Starting out with Clean Insights
In order to make the Clean Insights approach work, it must start with thinking about the data. When setting up metrics and analytics, there is a natural temptation to want to have all the information. We recommend starting with a very small set of safe measurements as a way to avoid temptation, which might lead the project into hazardous ground. For web server logs, start by eliminating the PII at the source: use a privacy log configuration for Apache or NGINX. Or use a sanitizing script. For other scenarios, do a quick review and see what kinds of counts can be easily and safely gathered and start with those. These are not always easy questions to answer. What kind of data is available? What can that data actually tell us? What are the risks of gathering and storing that data? One of the safest types of useful data is simple counts of events.
- How many times did an image fail to download?
- How many conversations do users have open?
- How many notifications are swiped away without being viewed?
- How long did users wait for Tor to be available?
The existing analytics tools skirt this step, instead making it easy to gather as much as possible. They can then rapidly display all sorts of pretty graphs and charts derived from the data. That points to another key problem with the status quo in metrics: the emphasis on what it easy to represent. When there is a big pile of “collect it all” data, there are many views that analytics packages instantly provide. This is often in conflict with what is actually valuable. These instant graphs oversimplify things, making it easy to forget that good metrics come from first thinking in depth about the problems that can be solved by metrics. The old adage is garbage in, garbage out. Data about campaigns that is easy to graph may end up leading the effort astray if the valuable metrics are hidden behind lots of pretty charts that distract.
One recent example of gathering less data is GitHub: they recently “removed all non-essential cookies”. Their analytics did not need the extra data those cookies provided. On top of that, using such tracking methods now requires an extensive and complicated design process.
Stored data needs maintenance
Large collections of PII are valuable to others besides the software designers. Databases are routinely stolen. Tracking is also very useful to attackers to find their targets. PII is also key for building a social graph, which can be used to uncover networks of dissidents. Or sometimes it is just vandalism, and the private data is simply dumped onto the open internet.

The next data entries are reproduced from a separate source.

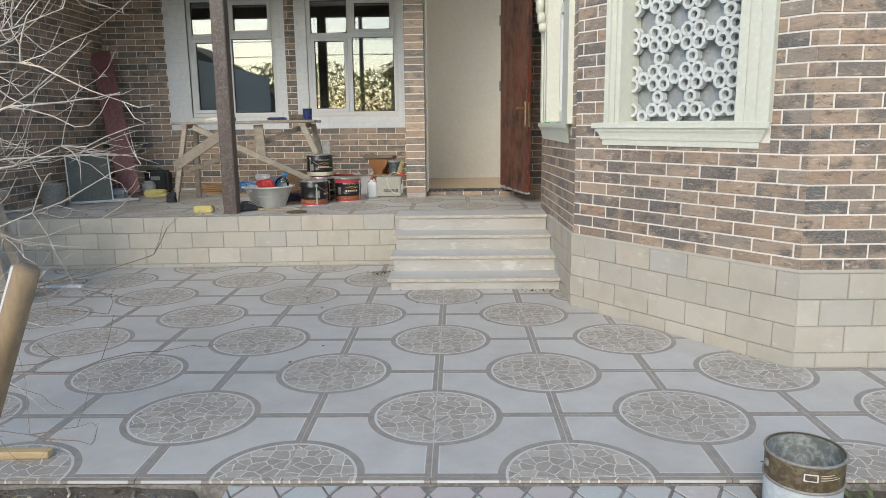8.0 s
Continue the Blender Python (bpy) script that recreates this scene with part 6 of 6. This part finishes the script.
for turn in (0, 1):
    bm = bmesh.new()
    if turn:
        box(bm, 0.270, 0.2978, -0.2978, 0.2978, -0.012, 0)
    else:
        box(bm, -0.2978, 0.2978, 0.270, 0.2978, -0.012, 0)
    cut_tile = bpy.data.meshes.new("cut_tile")
    bm.to_mesh(cut_tile)
    bm.free()
    cut_tile.materials.append(M["tile"])
    for i in range(-9 + (turn == 0), 10, 2):
        o = new("tile", cut_tile)
        o.parent = terrace
        o.matrix_basis = pose(0.6 * i + 0.3, -0.9, 0, 0, 0, 90 * turn)
me_tile = lay_tiles(terrace, (-9, 10), (-1, 7), 0.0, 0.0, 0.0, in_bay)
for i in range(-9, 5):
    for j in range(-1, 4):
        cx, cy = 0.235 + 0.6 * i + 0.3, 4.255 + 0.6 * j + 0.3
        if cx > 2.9 or cx < -4.9 or (cx < -0.3 and cy > 6.6) or (cx > -0.4 and cy > 5.5):
            continue
        t = new("tile", me_tile)
        t.parent = porch
        t.matrix_basis = pose(cx, cy, PORCH, random.uniform(-0.05, 0.05), random.uniform(-0.05, 0.05), 0 if (i + j) % 2 == 0 else 90)


def lay_path():
    hw, hh, g = 0.0965, 0.1785, 0.0058
    nx, ny = 0.1025, -1.758
    k = math.sqrt(hw * hw + hh * hh) / (hw * hh)
    iw, ih = hw * (1 - g * k), hh * (1 - g * k)
    full = bpy.data.meshes.new("paver")

    def paver_bm(poly):
        c = (sum(p[0] for p in poly) / len(poly), sum(p[1] for p in poly) / len(poly))
        small = [(c[0] + (p[0] - c[0]) * 0.97, c[1] + (p[1] - c[1]) * 0.97) for p in poly]
        bm = bmesh.new()
        rings = [[bm.verts.new((x, y, z)) for x, y in q] for q, z in ((poly, -0.03), (poly, -0.0025), (small, 0.0))]
        for a, b in zip(rings, rings[1:]):
            for i in range(len(poly)):
                j = (i + 1) % len(poly)
                bm.faces.new((a[i], a[j], b[j], b[i]))
        bm.faces.new(rings[-1])
        return bm

    bm = paver_bm([(iw, 0.035 * iw), (0, ih), (-iw, -0.035 * iw), (0, -ih)])
    bm.to_mesh(full)
    bm.free()
    full.materials.append(M["paver"])
    for r in range(-30, 8):
        for c in range(-12, 14):
            cx, cy = nx + (2 * c + (r % 2)) * hw, ny + r * hh + 0.0
            cx, cy = cx - 0.0138 * (cy - ny), cy + 0.035 * (cx - nx)
            if cy > -0.4 or cy < -5.6:
                continue
            poly = [(cx + iw, cy + 0.035 * iw), (cx, cy + ih), (cx - iw, cy - 0.035 * iw), (cx, cy - ih)]
            size = area(poly)
            poly = clip_poly(poly, 0, 1, -0.634)
            if len(poly) > 2:
                poly = clip_poly(poly, 1, 0.0, 1.258)
            if len(poly) > 2:
                poly = clip_poly(poly, -1, -0.036, 0.822 + 0.036 * 0.6 - 0.004)
            if len(poly) < 3 or area(poly) < 0.0012:
                continue
            z = -0.022 + random.uniform(-0.002, 0.002)
            if area(poly) > size * 0.999:
                o = new("paver", full)
                o.matrix_basis = pose(cx, cy, z, random.uniform(-0.5, 0.5), random.uniform(-0.5, 0.5), random.uniform(-0.6, 0.6))
                o.parent = walkway
            else:
                o = link("paver", paver_bm(poly), M["paver"], walkway)
                o.location.z = z


lay_path()

L, HB, J, D = 0.258, 0.0824, 0.0095, BRICK_OUT - 0.001
courses(wall_front, BAY[2], (1, 0), 3.3, 0.563, 2.85, L, 0.0822, J, D + 0.001, M["brick"], "brick", [(1.32, 3.35, 1.27, 2.95)], 0.243, 0.5556)
courses(wall_facet, BAY[1], FU, FLEN, 0.563, 2.75, 0.25, 0.0822, J, D + 0.001, M["brick"], "brick", [(0.31, 1.50, 1.27, 2.95)], 0.063, 0.5556)
courses(wall_side, BAY[0], (0, -1), 2.055, 0.48, 2.75, L, 0.0828, J, D + 0.001, M["brick"], "brick", [(0.185, 1.89, 1.26, 2.95)], 0.075, 0.5765, rise=RISE_SIDE)
courses(wall_back, (LEFT_X, BACK), (1, 0), 4.17, PORCH + 0.002, 3.34, L, 0.0806, J, D + 0.001, M["brick"], "brick", [(0.86, 2.48, 1.335, 3.25), (2.615, 4.17, 1.335, 3.25)], 0.206, 0.538, limit=300, keep=lambda s, z: z < 1.34 or s < 0.9)
courses(wall_left, (LEFT_X, 3.40), (0, 1), BACK - 3.40, PORCH + 0.002, 3.0, L, HB, J, D + 0.001, M["brick"], "brick", [], 0.05, 0.53)
courses(wall_alcove, (0.80, 5.27), (1, 0), 1.9, PORCH + 0.002, 3.0, L, 0.0815, J, D + 0.001, M["brick"], "brick", [], 0.106, 0.571)
courses(wall_over_door, (-0.27, 5.35), (1, 0), 1.07, 2.97, 3.34, L, HB, J, D, M["brick"], "brick", [], 0.0, 2.96)
for k in range(33):
    o = new("brick", piece_mesh("brick", 0.228, 0.0735, 0.012, 0.002, M["brick"]))
    o.parent = pilaster
    o.matrix_basis = pose(-0.491, 5.147, 0.566 + 0.0838 * k)
    o = new("brick", piece_mesh("brick", 0.088, 0.0735, 0.010, 0.002, M["brick"]))
    o.parent = pilaster
    o.matrix_basis = pose(-0.269, 5.147, 0.566 + 0.0838 * k, 0, 0, 90)
for w, (x, y), a in ((0.228, (-0.491, 5.147), 0), (0.088, (-0.269, 5.147), 90)):
    o = new("brick", piece_mesh("base_brick", w, 0.05, 0.013, 0.003, M["cement"]))
    o.parent = pilaster
    o.matrix_basis = pose(x, y, PORCH + 0.001, 0, 0, a)

SH, SL = 0.155, 0.30
courses(plinth, (PLC[2][0], PLC[2][1]), (1, 0), 3.6, 0.0, 0.557, SL, SH, 0.006, 0.008, M["stone"], "block", [], 0.28, 0.093, 0.004)
courses(plinth, PLC[1], FU, (Vector(PLC[2]) - Vector(PLC[1])).length + 0.004, 0.0, 0.555, SL - 0.005, SH, 0.006, 0.008, M["stone"], "block", [], 0.136, 0.093, 0.002)
courses(plinth, (PLC[1][0], 3.45), (0, -1), 3.45 - PLC[1][1], 0.0, 0.555, SL + 0.01, SH, 0.006, 0.008, M["stone"], "block", [], 0.305, 0.093, 0.002, rise=(-0.042, 0.0285))
courses(ret, (RET_A[0], RET_A[1] + 0.005), ret_way, ret_len, 0.0, PORCH - 0.002, 0.311, 0.157, 0.004, 0.008, M["stone"], "block", [], 0.175, PORCH - 3 * 0.157, 0.005)
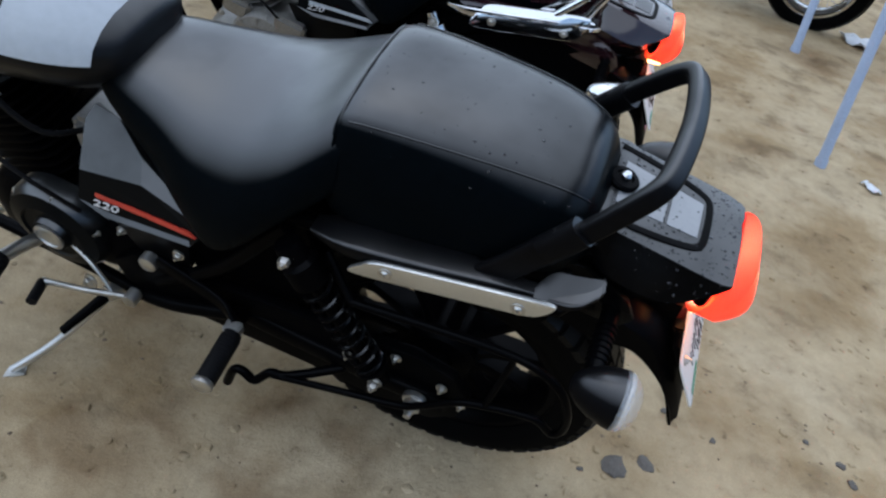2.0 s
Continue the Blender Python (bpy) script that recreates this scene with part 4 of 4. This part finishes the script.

Then there are data regulations like the EU’s GDPR. They require that services turn over all the user’s personal data when they request it. Users can also request that their data be deleted. Implementing such a system is a chunk of work. First, figure out up front what data is being either deliberately or inadvertently collected. Then compare that to which data is actually technically required. From that perspective, it is possible to eliminate the need for a complicated system managing user data by ensuring that PII is not gathered at all. That can also eliminate unwanted surprises down the line. If you find out after years of running a service that you have been collecting personal data, and users make requests, you might suddenly have a pile of work tracking down all that data and assembling it for delivery to the user. A bug in that system could then leak data to the wrong user, which can lead to large fines from regulators.
Measure responsibly
Even with all these methods to do metrics more responsibly, the question remains: does it need to be measured? There are working projects that have achieved widespread adoption and usage without tracking users. Debian and F-Droid have risen while not really gathering many metrics at all. It is not always a simple question: so many important problems require grant funding to solve. Yet many funders require extensive metrics. Digital privacy tools have been largely funded by governments, from Tor to Signal. Governments should measure and evaluate the projects they are funding. Governments should also be open about the data they have. The well-established methods governments use to track projects require lots of data, including PII. This is a catch-22 when working on software privacy, where the goal is to make it impossible to gather PII. Government-funded agencies like OTF funded so many key privacy tools. They put a lot of work into running government-funded grants without requirements to track their users. This meant pushing back against the US Federal Government’s widespread policies about measurement and evaluation. Using metrics based on safe data sources means projects can provide useful analytics and strong privacy at the same time. Even when considering that usability and user research are central to driving the big tracking companies’ ever expanding data collection, we believe that usability and user research can still be done responsibly. It is possible to use data to inform UX Design without tracking people at all. As these techniques are widely adopted, they will also help designers focus on what is most important, thereby delivering better digital experiences for users.